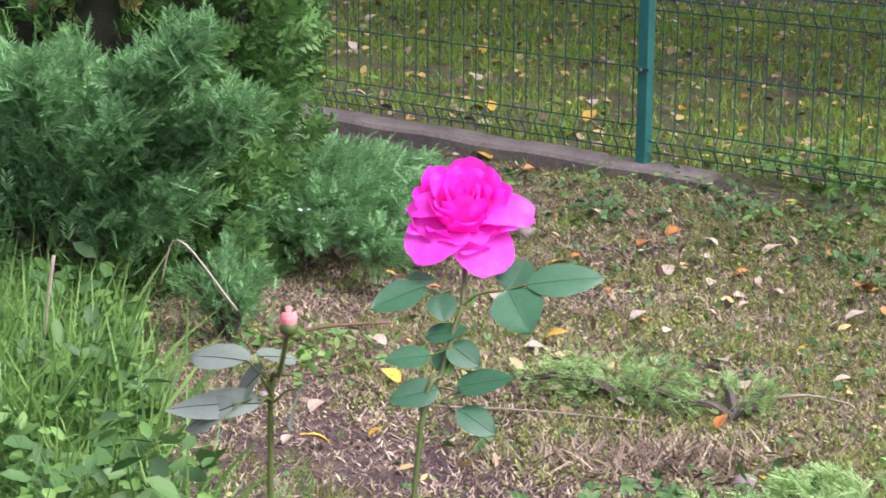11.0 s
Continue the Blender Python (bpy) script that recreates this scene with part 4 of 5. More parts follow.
def juniper(label, foot, boughs, seed, frond_size=(0.04, 0.085), density=90, spread=0.07, material=None):
    """A sprawling juniper: arching boughs from the foot, each clothed in feathery sprays."""
    t = thing("juniper", label, "shrub", foot)
    rr = np.random.default_rng(seed)
    f0 = Vector(foot)
    B, A_, N_, S_ = [], [], [], []
    for tip in boughs:
        tip = Vector(tip) - f0
        mid = tip * 0.5 + Vector((0, 0, 0.14 * tip.length))
        line = smooth_line([Vector((0, 0, 0)), mid, tip], 8)
        vs, fs = tube(line, [0.014 * (1 - 0.8 * i / len(line)) + 0.002 for i in range(len(line))], 5)
        mesh_ob("bough", vs, fs, M_twig, t)
        n = int(density * max(tip.length, 0.25))
        for _ in range(n):
            u = rr.uniform(0.25, 1.0) ** 0.8
            i = min(int(u * (len(line) - 1)), len(line) - 2)
            p = line[i].lerp(line[i + 1], u * (len(line) - 1) - i)
            d = (line[i + 1] - line[i]).normalized()
            B.append(np.array(p) + rr.normal(0, spread * (1.15 - 0.6 * u), 3))
            A_.append(np.array(d) * 0.9 + rr.normal(0, 0.55, 3) + [0, 0, 0.15])
            N_.append(rr.normal(0, 0.5, 3) + [0, 0, 1])
            S_.append(rr.uniform(*frond_size))
    scatter("foliage", np.array(B), np.array(A_), np.array(N_), np.array(S_), JUNIPER, material or M_juniper, t, "feathery juniper sprays")
    return t


juniper("sprawling blue-green juniper before the thuja", (-0.25, -2.25, -0.1),
        [(0.45, -2.40, 0.71), (0.51, -2.29, 0.54), (0.25, -2.47, 0.49), (0.36, -2.34, 0.31), (-0.33, -2.66, 0.65), (0.03, -2.55, 0.60), (-0.55, -2.60, 0.51), (-0.22, -2.71, 0.40), (0.22, -2.40, 0.58), (-0.11, -2.49, 0.54), (0.17, -2.27, 0.38), (-0.83, -2.60, 0.60), (-0.44, -2.44, 0.63), (0.06, -2.38, 0.47), (-0.55, -2.77, 0.33), (-0.33, -2.38, 0.56), (-0.13, -2.29, 0.60), (-0.11, -2.16, 0.38), (0.34, -2.25, 0.44)], 31, (0.045, 0.085), 800, 0.045)
juniper("low creeping juniper on the garden bed", (-0.45, -1.35, -0.12),
        [(0.02, -1.02, 0.06), (-0.1, -1.2, 0.10), (0.12, -1.36, 0.08), (-0.02, -1.5, 0.10), (-0.2, -0.85, 0.08), (-0.4, -0.85, 0.08), (-0.25, -1.7, 0.10), (0.28, -1.55, 0.02), (0.05, -1.62, 0.05), (-0.6, -0.95, 0.1), (-0.15, -1.35, 0.16), (-0.35, -1.15, 0.14), (0.2, -1.25, 0.02), (-0.1, -1.75, 0.06)], 32, (0.04, 0.075), 800, 0.045)
juniper("small juniper seedling on the bare soil", (0.24, -2.12, -0.12), [(0.20, -2.10, 0.10), (0.30, -2.08, 0.06), (0.34, -2.16, 0.03), (0.14, -2.18, 0.05), (0.27, -2.2, 0.07)], 33, (0.03, 0.05), 500, 0.035)
juniper("feathery juniper at the edge of the bed", (2.42, -2.50, -0.12),
        [(2.05, -2.42, 0.02), (1.98, -2.55, 0.0), (2.12, -2.72, 0.02), (2.0, -2.3, -0.02), (2.2, -2.2, 0.04), (2.25, -2.85, 0.05), (2.3, -2.4, 0.12), (2.15, -2.55, 0.08), (2.35, -2.65, 0.10), (2.1, -2.35, 0.04), (2.55, -2.3, 0.1), (2.4, -2.1, 0.02)], 34, (0.024, 0.048), 620, 0.022, M_juniper_light)
juniper("small feathery juniper shoots on the bed", (1.55, -1.78, -0.12), [(1.47, -1.72, -0.05), (1.6, -1.72, -0.04), (1.63, -1.8, -0.07), (1.45, -1.84, -0.08)], 35, (0.025, 0.04), 160, 0.025, M_juniper_light)

juniper("low green juniper shoots creeping over the bed", (1.28, -1.84, -0.12), [(1.12, -1.86, -0.06), (1.20, -1.95, -0.05), (1.36, -1.90, -0.05), (1.40, -1.76, -0.06), (1.24, -1.74, -0.07), (1.46, -1.86, -0.07), (1.06, -1.95, -0.08)], 36, (0.022, 0.04), 420, 0.032, M_juniper_light)


# ---------------------------------------------------------------- roses
HEART_AT = Vector((2.708, -4.083, 0.957))
# right, up and forward of the camera at the end of its path
ACROSS, UPWARD, INWARD = Vector((0.793, 0.609, 0.0)), Vector((-0.250, 0.326, 0.912)), Vector((-0.556, 0.723, -0.411))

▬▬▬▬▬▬

### What you have to do
Repeat the data exactly, excluding the pictures.

### Written answer
11.0 s
Continue the Blender Python (bpy) script that recreates this scene with part 4 of 5. More parts follow.
def juniper(label, foot, boughs, seed, frond_size=(0.04, 0.085), density=90, spread=0.07, material=None):
    """A sprawling juniper: arching boughs from the foot, each clothed in feathery sprays."""
    t = thing("juniper", label, "shrub", foot)
    rr = np.random.default_rng(seed)
    f0 = Vector(foot)
    B, A_, N_, S_ = [], [], [], []
    for tip in boughs:
        tip = Vector(tip) - f0
        mid = tip * 0.5 + Vector((0, 0, 0.14 * tip.length))
        line = smooth_line([Vector((0, 0, 0)), mid, tip], 8)
        vs, fs = tube(line, [0.014 * (1 - 0.8 * i / len(line)) + 0.002 for i in range(len(line))], 5)
        mesh_ob("bough", vs, fs, M_twig, t)
        n = int(density * max(tip.length, 0.25))
        for _ in range(n):
            u = rr.uniform(0.25, 1.0) ** 0.8
            i = min(int(u * (len(line) - 1)), len(line) - 2)
            p = line[i].lerp(line[i + 1], u * (len(line) - 1) - i)
            d = (line[i + 1] - line[i]).normalized()
            B.append(np.array(p) + rr.normal(0, spread * (1.15 - 0.6 * u), 3))
            A_.append(np.array(d) * 0.9 + rr.normal(0, 0.55, 3) + [0, 0, 0.15])
            N_.append(rr.normal(0, 0.5, 3) + [0, 0, 1])
            S_.append(rr.uniform(*frond_size))
    scatter("foliage", np.array(B), np.array(A_), np.array(N_), np.array(S_), JUNIPER, material or M_juniper, t, "feathery juniper sprays")
    return t


juniper("sprawling blue-green juniper before the thuja", (-0.25, -2.25, -0.1),
        [(0.45, -2.40, 0.71), (0.51, -2.29, 0.54), (0.25, -2.47, 0.49), (0.36, -2.34, 0.31), (-0.33, -2.66, 0.65), (0.03, -2.55, 0.60), (-0.55, -2.60, 0.51), (-0.22, -2.71, 0.40), (0.22, -2.40, 0.58), (-0.11, -2.49, 0.54), (0.17, -2.27, 0.38), (-0.83, -2.60, 0.60), (-0.44, -2.44, 0.63), (0.06, -2.38, 0.47), (-0.55, -2.77, 0.33), (-0.33, -2.38, 0.56), (-0.13, -2.29, 0.60), (-0.11, -2.16, 0.38), (0.34, -2.25, 0.44)], 31, (0.045, 0.085), 800, 0.045)
juniper("low creeping juniper on the garden bed", (-0.45, -1.35, -0.12),
        [(0.02, -1.02, 0.06), (-0.1, -1.2, 0.10), (0.12, -1.36, 0.08), (-0.02, -1.5, 0.10), (-0.2, -0.85, 0.08), (-0.4, -0.85, 0.08), (-0.25, -1.7, 0.10), (0.28, -1.55, 0.02), (0.05, -1.62, 0.05), (-0.6, -0.95, 0.1), (-0.15, -1.35, 0.16), (-0.35, -1.15, 0.14), (0.2, -1.25, 0.02), (-0.1, -1.75, 0.06)], 32, (0.04, 0.075), 800, 0.045)
juniper("small juniper seedling on the bare soil", (0.24, -2.12, -0.12), [(0.20, -2.10, 0.10), (0.30, -2.08, 0.06), (0.34, -2.16, 0.03), (0.14, -2.18, 0.05), (0.27, -2.2, 0.07)], 33, (0.03, 0.05), 500, 0.035)
juniper("feathery juniper at the edge of the bed", (2.42, -2.50, -0.12),
        [(2.05, -2.42, 0.02), (1.98, -2.55, 0.0), (2.12, -2.72, 0.02), (2.0, -2.3, -0.02), (2.2, -2.2, 0.04), (2.25, -2.85, 0.05), (2.3, -2.4, 0.12), (2.15, -2.55, 0.08), (2.35, -2.65, 0.10), (2.1, -2.35, 0.04), (2.55, -2.3, 0.1), (2.4, -2.1, 0.02)], 34, (0.024, 0.048), 620, 0.022, M_juniper_light)
juniper("small feathery juniper shoots on the bed", (1.55, -1.78, -0.12), [(1.47, -1.72, -0.05), (1.6, -1.72, -0.04), (1.63, -1.8, -0.07), (1.45, -1.84, -0.08)], 35, (0.025, 0.04), 160, 0.025, M_juniper_light)

juniper("low green juniper shoots creeping over the bed", (1.28, -1.84, -0.12), [(1.12, -1.86, -0.06), (1.20, -1.95, -0.05), (1.36, -1.90, -0.05), (1.40, -1.76, -0.06), (1.24, -1.74, -0.07), (1.46, -1.86, -0.07), (1.06, -1.95, -0.08)], 36, (0.022, 0.04), 420, 0.032, M_juniper_light)


# ---------------------------------------------------------------- roses
HEART_AT = Vector((2.708, -4.083, 0.957))
# right, up and forward of the camera at the end of its path
ACROSS, UPWARD, INWARD = Vector((0.793, 0.609, 0.0)), Vector((-0.250, 0.326, 0.912)), Vector((-0.556, 0.723, -0.411))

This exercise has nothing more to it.